On Sunday, Giroux scored two goals in the final 1:26 to send the game into overtime as the Flyers overcame a 3-1 deficit and won in a shootout.
How bad were the Flyers earlier in Tuesday’s game?
They had a four-minute power play in the first period and managed one shot on goal. One. (Giroux did hit the left post.)
They managed three shots in the opening period. They had one shot by a forward (Couturier). One.
They allowed the first goal for the eighth straight game.

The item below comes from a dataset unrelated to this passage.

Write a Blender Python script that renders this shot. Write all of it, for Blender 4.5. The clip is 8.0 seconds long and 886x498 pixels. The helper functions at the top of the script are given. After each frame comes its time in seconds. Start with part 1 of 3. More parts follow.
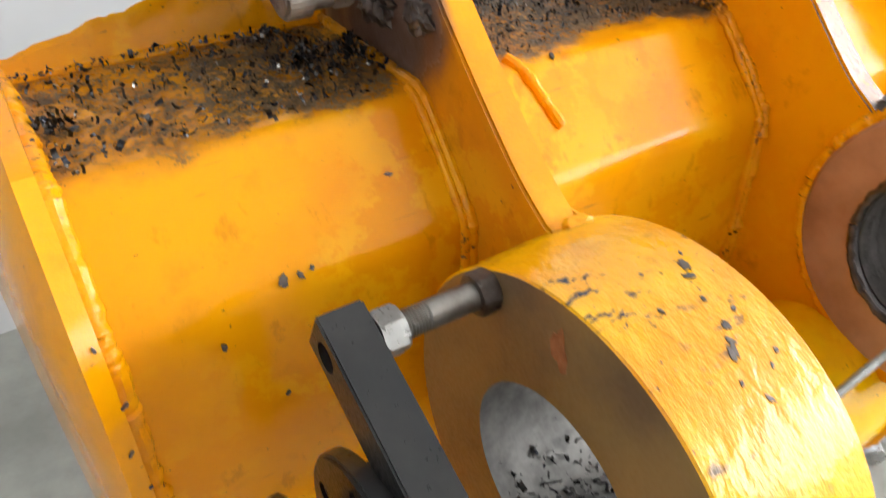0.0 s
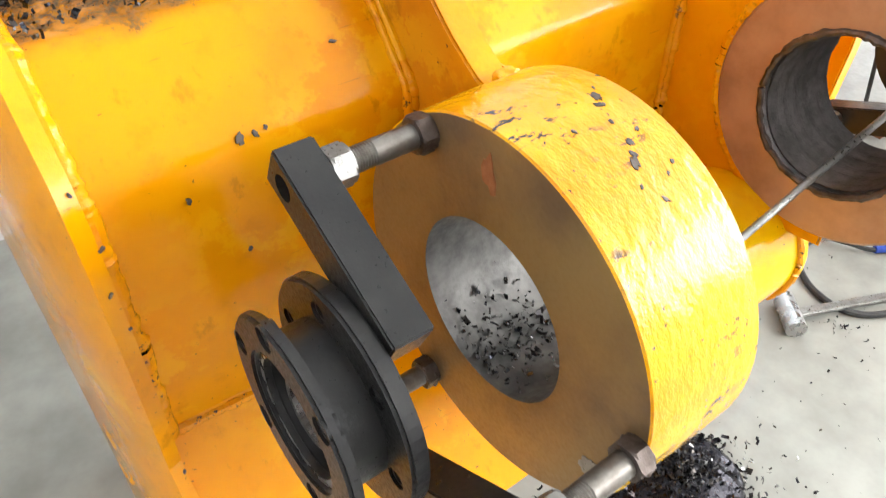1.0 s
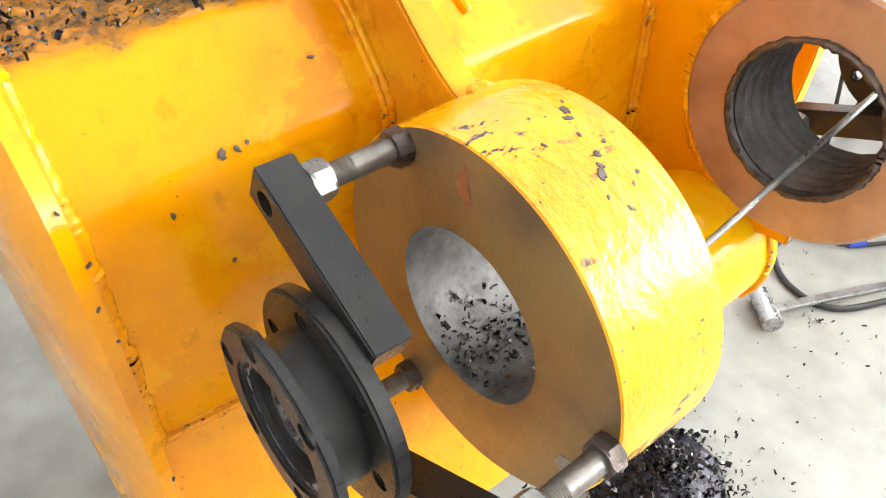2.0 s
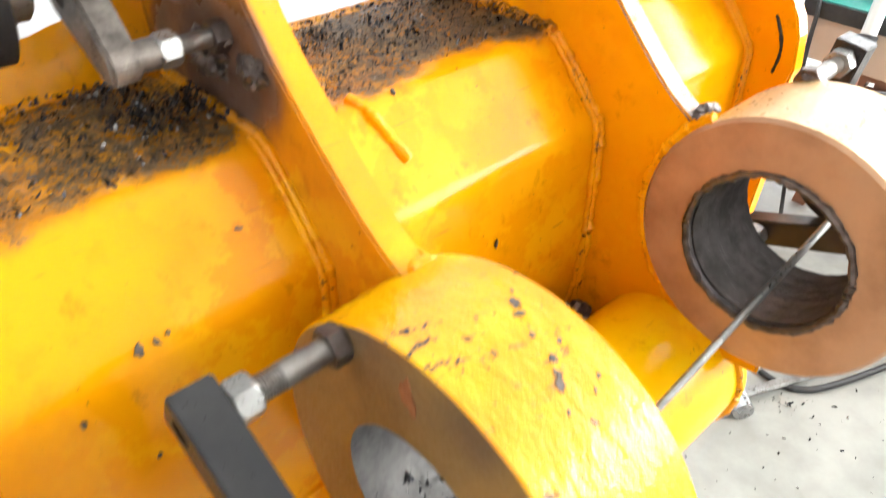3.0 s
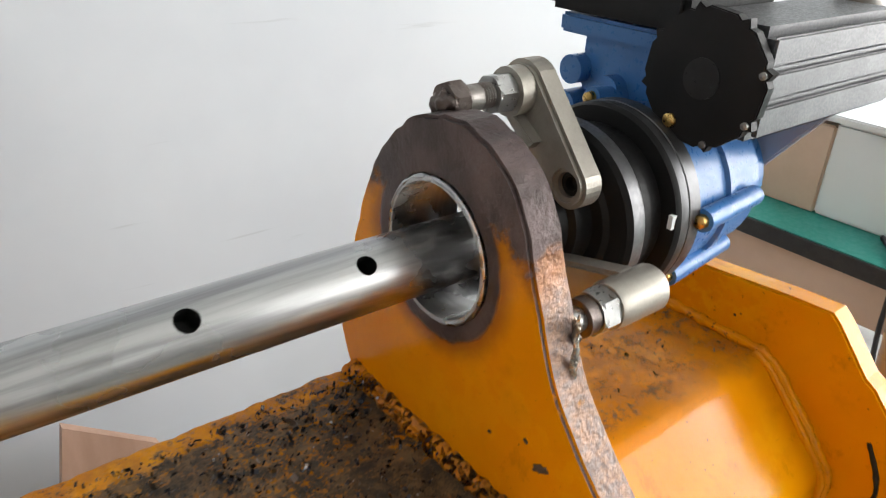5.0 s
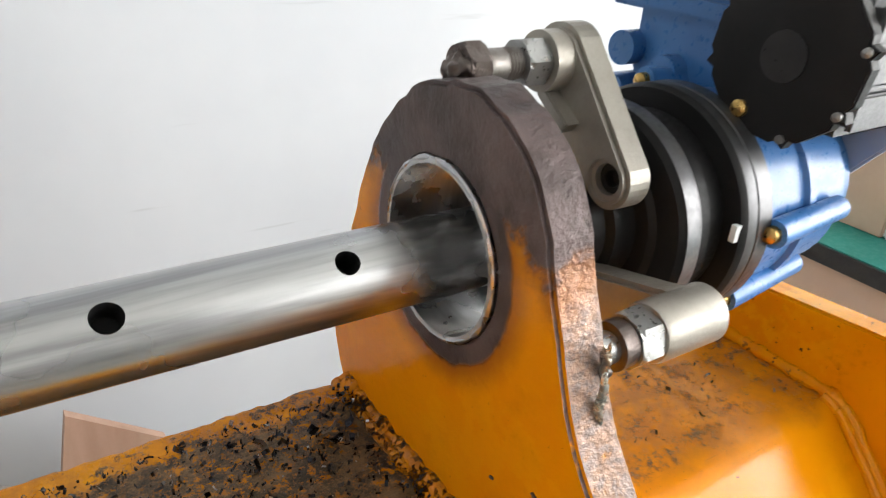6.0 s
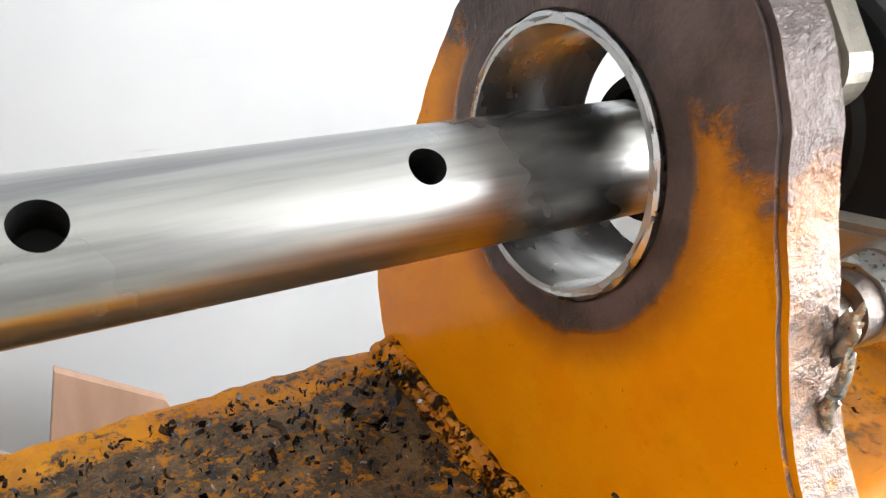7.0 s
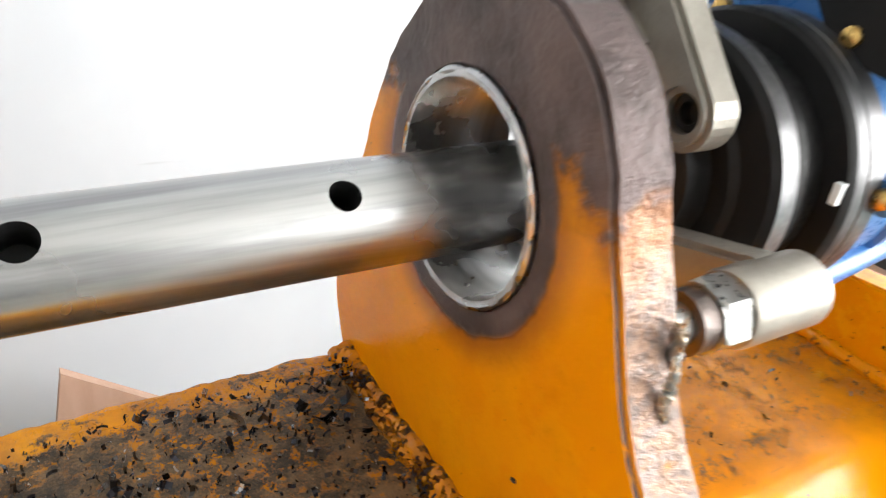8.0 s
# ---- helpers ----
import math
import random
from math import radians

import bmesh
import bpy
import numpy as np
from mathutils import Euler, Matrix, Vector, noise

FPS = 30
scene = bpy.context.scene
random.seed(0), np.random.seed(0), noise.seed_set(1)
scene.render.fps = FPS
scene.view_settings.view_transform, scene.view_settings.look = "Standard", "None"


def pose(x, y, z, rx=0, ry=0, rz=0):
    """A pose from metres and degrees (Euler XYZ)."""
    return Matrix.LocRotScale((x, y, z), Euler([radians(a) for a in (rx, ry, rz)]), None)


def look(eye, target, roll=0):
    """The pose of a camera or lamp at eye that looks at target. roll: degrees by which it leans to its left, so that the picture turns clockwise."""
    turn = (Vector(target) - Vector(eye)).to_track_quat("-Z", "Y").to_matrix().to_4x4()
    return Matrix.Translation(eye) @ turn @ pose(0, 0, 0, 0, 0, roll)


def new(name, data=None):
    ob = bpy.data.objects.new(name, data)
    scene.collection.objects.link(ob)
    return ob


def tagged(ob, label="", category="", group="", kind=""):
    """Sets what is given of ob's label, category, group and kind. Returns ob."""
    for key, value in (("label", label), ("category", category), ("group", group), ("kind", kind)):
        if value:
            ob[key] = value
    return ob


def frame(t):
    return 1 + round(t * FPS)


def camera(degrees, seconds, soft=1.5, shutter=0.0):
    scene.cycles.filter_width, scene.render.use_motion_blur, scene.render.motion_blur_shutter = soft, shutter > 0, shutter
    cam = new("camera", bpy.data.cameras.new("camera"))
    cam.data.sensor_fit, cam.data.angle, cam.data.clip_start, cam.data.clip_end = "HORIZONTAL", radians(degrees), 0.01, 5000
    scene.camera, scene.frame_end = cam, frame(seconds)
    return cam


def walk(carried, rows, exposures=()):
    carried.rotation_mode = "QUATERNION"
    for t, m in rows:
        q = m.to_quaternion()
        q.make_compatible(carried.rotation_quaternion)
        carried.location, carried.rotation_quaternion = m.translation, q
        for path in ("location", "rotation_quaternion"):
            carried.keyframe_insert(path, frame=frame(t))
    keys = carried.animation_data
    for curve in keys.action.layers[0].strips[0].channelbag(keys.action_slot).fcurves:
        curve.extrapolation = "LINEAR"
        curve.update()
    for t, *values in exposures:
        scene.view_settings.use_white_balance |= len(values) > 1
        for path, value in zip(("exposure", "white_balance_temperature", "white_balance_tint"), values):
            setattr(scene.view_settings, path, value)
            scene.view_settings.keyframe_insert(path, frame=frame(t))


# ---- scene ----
cam = camera(62.1, 8.0, 1.1, 0.4)
PATH = [
    (0, (-0.681, -0.587, 1.364), (0.207, 0.741, 0.16), 1.0),
    (0.5, (-0.703, -0.634, 1.355), (0.216, 0.584, 0.062), 1.2),
    (1, (-0.722, -0.662, 1.352), (0.197, 0.497, 0.005), 1.6),
    (1.2, (-0.727, -0.671, 1.359), (0.188, 0.478, 0.001), 1.5),
    (2.3, (-0.721, -0.673, 1.375), (0.261, 0.453, 0.046), 1.6),
    (2.5, (-0.71, -0.662, 1.382), (0.298, 0.466, 0.074), 1.4),
    (3, (-0.647, -0.603, 1.412), (0.442, 0.541, 0.185), 1.1),
    (3.5, (-0.57, -0.512, 1.446), (0.65, 0.631, 0.348), 0.9),
    (4, (-0.523, -0.439, 1.468), (0.787, 0.719, 0.497), 1.5),
    (4.5, (-0.41, -0.394, 1.496), (0.823, 0.881, 0.572), 2.0),
    (4.7, (-0.35, -0.376, 1.5), (0.831, 0.951, 0.58), 2.2),
    (5.8, (-0.22, -0.316, 1.461), (0.845, 1.13, 0.581), 4.1),
    (6, (-0.213, -0.303, 1.451), (0.827, 1.149, 0.551), 4.5),
    (6.5, (-0.194, -0.243, 1.409), (0.812, 1.206, 0.466), 5.6),
    (7, (-0.182, -0.194, 1.366), (0.824, 1.235, 0.395), 6.6),
    (7.5, (-0.174, -0.188, 1.36), (0.829, 1.242, 0.385), 7.0),
    (8, (-0.172, -0.248, 1.395), (0.808, 1.216, 0.449), 6.9),
]
EXPOSURES = [(0.0, 0.05), (0.5, 0.1), (1.0, 0.5), (2.5, 0.75), (3.0, 0.7), (3.5, 0.5), (4.0, -0.42), (4.5, -0.55), (6.0, -0.24), (6.5, -0.1), (7.0, 0.1), (7.5, 0.3), (8.0, 0.26)]
walk(cam, [(t, look(eye, target, roll)) for t, eye, target, roll in PATH], EXPOSURES)

# ---- light ----
world = bpy.data.worlds.new("sky")
world.use_nodes = True
scene.world = world
wn = world.node_tree.nodes
sky = wn.new("ShaderNodeTexSky")
sky.sky_type, sky.sun_disc, sky.sun_elevation, sky.sun_rotation = "NISHITA", False, radians(40), radians(200)
world.node_tree.links.new(sky.outputs[0], wn["Background"].inputs[0])
wn["Background"].inputs[1].default_value = 0.1


def area_lamp(name, at, target, sx, sy, watts, colour=(1, 1, 1)):
    d = bpy.data.lights.new(name, "AREA")
    d.shape, d.size, d.size_y, d.energy, d.color = "RECTANGLE", sx, sy, watts, colour
    ob = new(name, d)
    ob.matrix_world = look(at, target)
    return ob


# daylight through the tall door opening and the two windows
area_lamp("door_light", (4.05, -1.75, 1.9), (0.0, -1.0, 1.2), 2.5, 2.7, 230, (1.0, 0.98, 0.95))
area_lamp("window_light", (2.7, -3.15, 2.4), (2.5, 0.0, 2.0), 2.7, 1.7, 175, (1.0, 0.99, 0.96))
area_lamp("side_window_light", (4.05, 0.55, 1.9), (0, 0.4, 1.2), 0.9, 1.2, 30, (1.0, 1.0, 1.0))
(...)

Oh, and the goal, a rebound by Nico Hischier with 1:15 left in the first, was scored on the Devils’ power play, which had been in a 1-for-25 funk.
New Jersey’s feeble power play scored on its first two tries (Hischier, Zacha) as the Flyers showed why they have the 30th-ranked penalty kill.
The only positive for the visitors in the first period: Defenseman Egor Zamula, making his NHL debut, had two shots and a block and was one of only a handful of Flyers who showed energy.
The squandered early four-minute play changed the game, Vigneault said.
“We totally lost momentum on that power play,” he said. “It wasn’t effective at all.”
Fifteen seconds after Miles Wood’s point drive got past a screened Elliott and gave New Jersey a 3-0 lead, the Flyers trimmed the deficit as Oskar Lindblom scored on a scramble in front with 14:31 left in the second period. Lindblom (eighth goal) ended a flurry in which the Flyers had three shots — as many as they had in the first 24-plus minutes.
Jackson Cates and Nolan Patrick had assists. Cates notched his first NHL point while playing in his third game, and Patrick collected just his third point in his last 20 games.
The Flyers are now 11-16-4 since the start of March, a collapse that has dropped them into sixth place and out of the playoff race. When March started, the Flyers had the best points percentage in the East Division.
The coaches’ jobs are all safe, general manager Chuck Fletcher said recently. That was supposed to put the onus on the players, but they have not responded.
Asked to comment on the state of the team last week, Dave Scott, the team’s chairman, declined through a spokesman and said he wouldn’t talk until after the season.